Jennilou Grotevant was the program leader. Her topic, The Shakers, was personal to her as her great-grandmother had resided with a Shaker community after the death of the great-grandmother’s mother’s death. There were several children and the father could not care for them at the time. She stayed there about 10 years until her father remarried and the stepmother brought all the children back.

Shakers were a millenarian restorationist Christian sect founded in 1797 in England. They came to the United States in the 1790s. They were initially known as the Shaking Quakers because of their ecstatic behavior during worship services. Espousing egalitarian ideals, women took on spiritual leadership roles alongside men.
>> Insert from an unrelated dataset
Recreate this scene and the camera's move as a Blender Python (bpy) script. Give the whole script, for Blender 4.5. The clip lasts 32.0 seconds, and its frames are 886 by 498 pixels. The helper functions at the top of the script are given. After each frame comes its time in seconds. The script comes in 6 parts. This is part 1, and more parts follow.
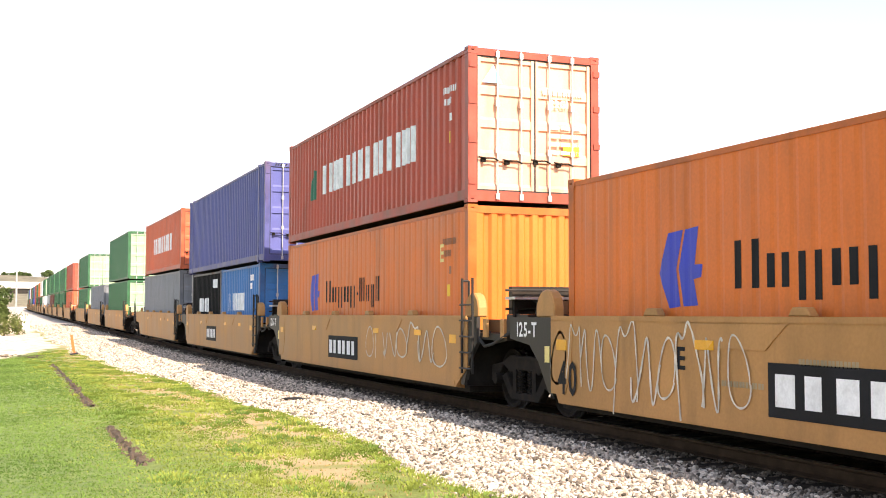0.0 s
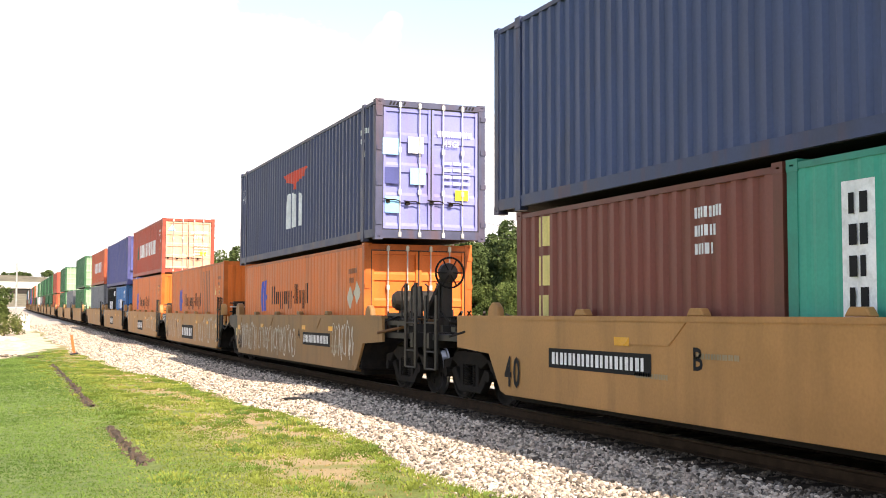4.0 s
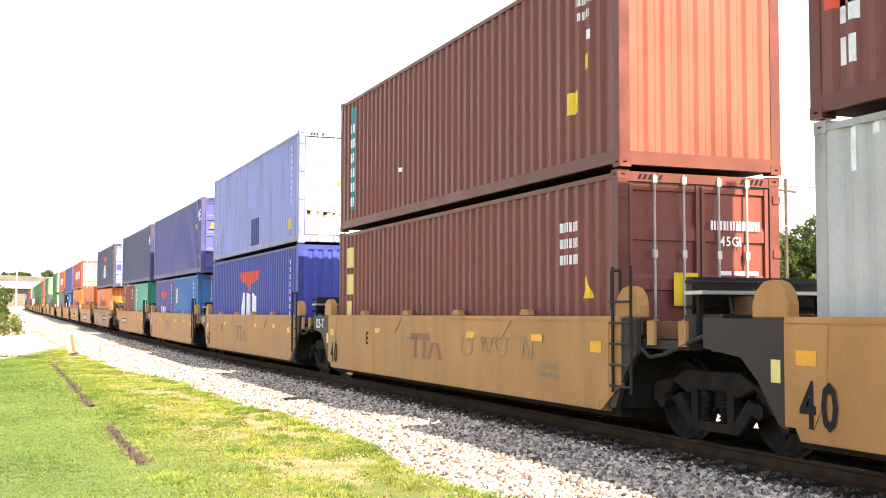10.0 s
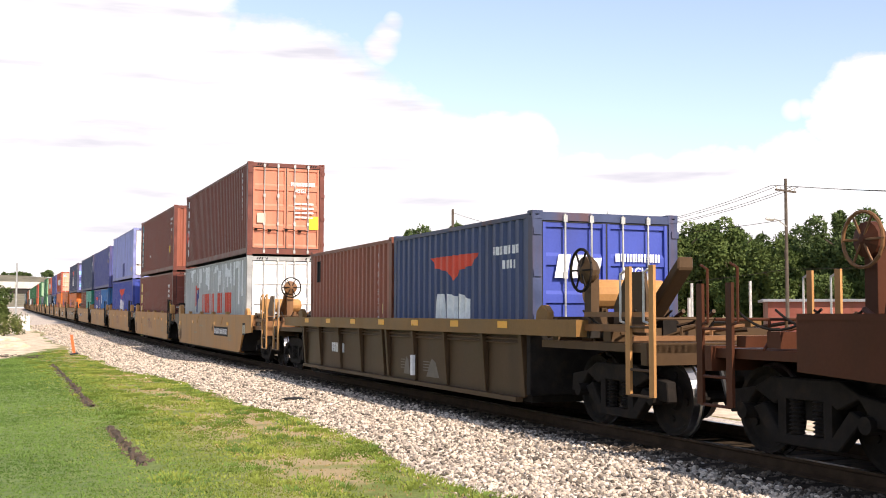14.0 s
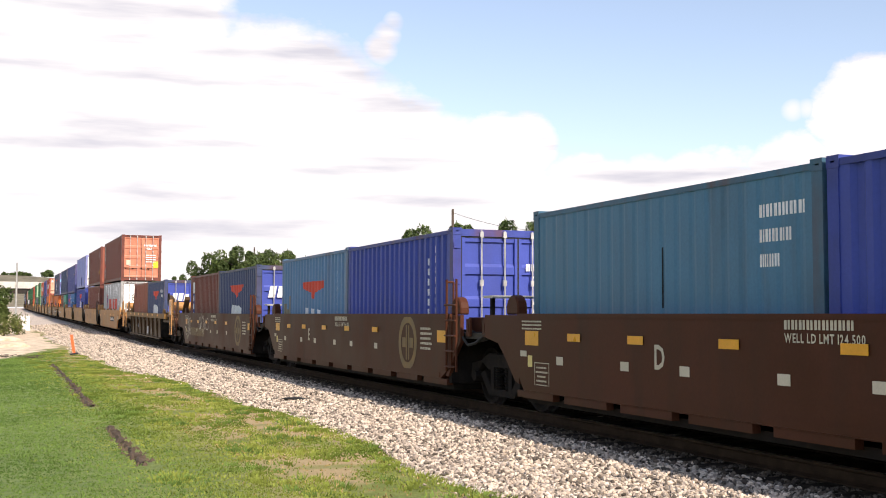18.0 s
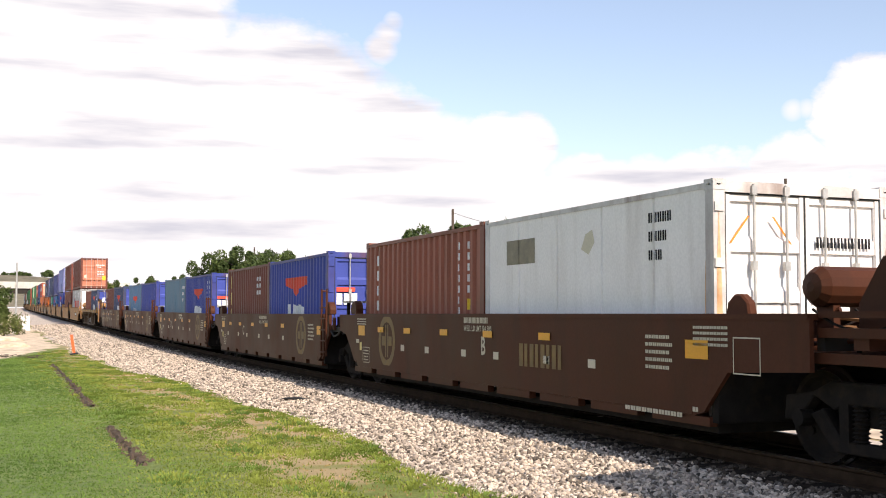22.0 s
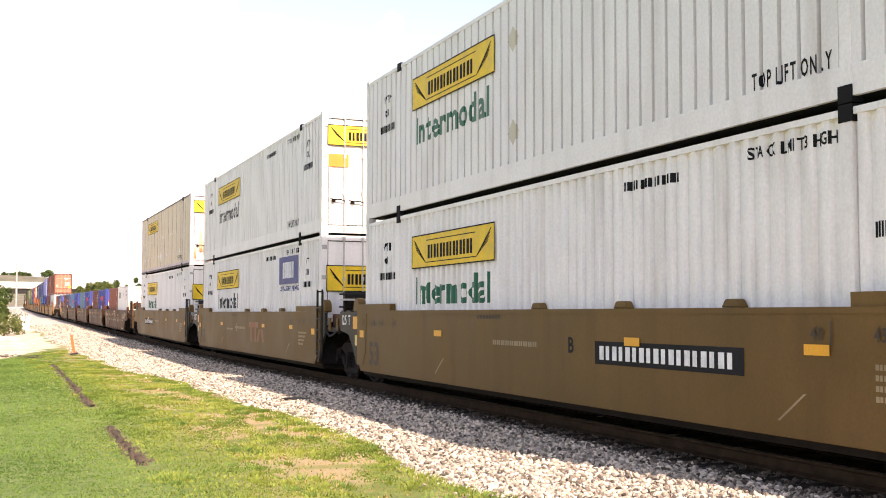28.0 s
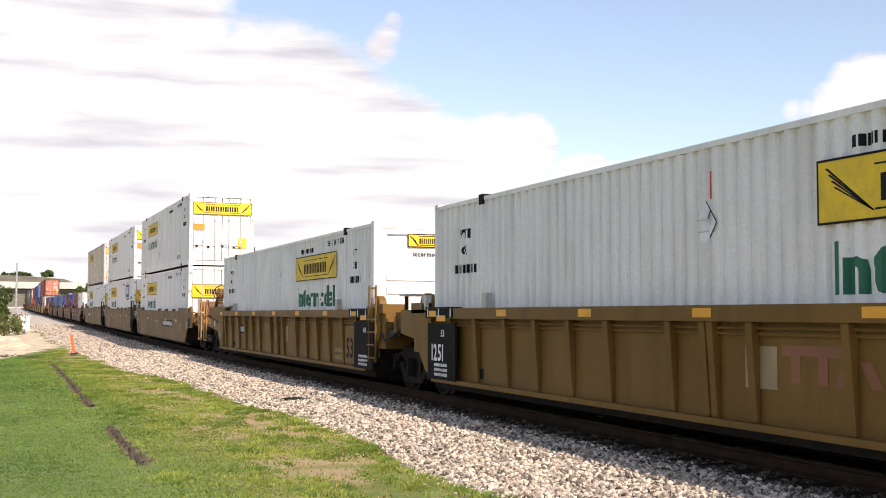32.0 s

They settled in Colonial America with an initial settlement in Watervliet, New York. They practiced a celibate and communal lifestyle, pacifism, uniform charismatic worship, and the model of equality of the sexes. They were known for their simple living, architecture, technological innovation, music, and furniture.

They were at their peak in the mid-19th century with 2,000-4,000 believers. They lived in some 18 major communities and numerous smaller, often short-lived communities. It was interesting to learn the Shakers had purchased land in Clinton County, near Martinsville, that never developed. The thinning of Shakers from members leaving or dying and the lack of new converts resulted in communities closing. By 1920, there were only 12 remaining Shaker communities in the United States. As of 2019, there is only one active Shaker village, Sabbathday Lake in Maine. Consequently, many of the other Shaker settlements are now museums.

The group always selects a book to read together for Salmagundi in April. It was decided to choose the selection Clinton County Reads makes.

The next meeting will be Feb. 14 at Cape May with Suzanne Madison as hostess and JoEllen Sheffield as program leader.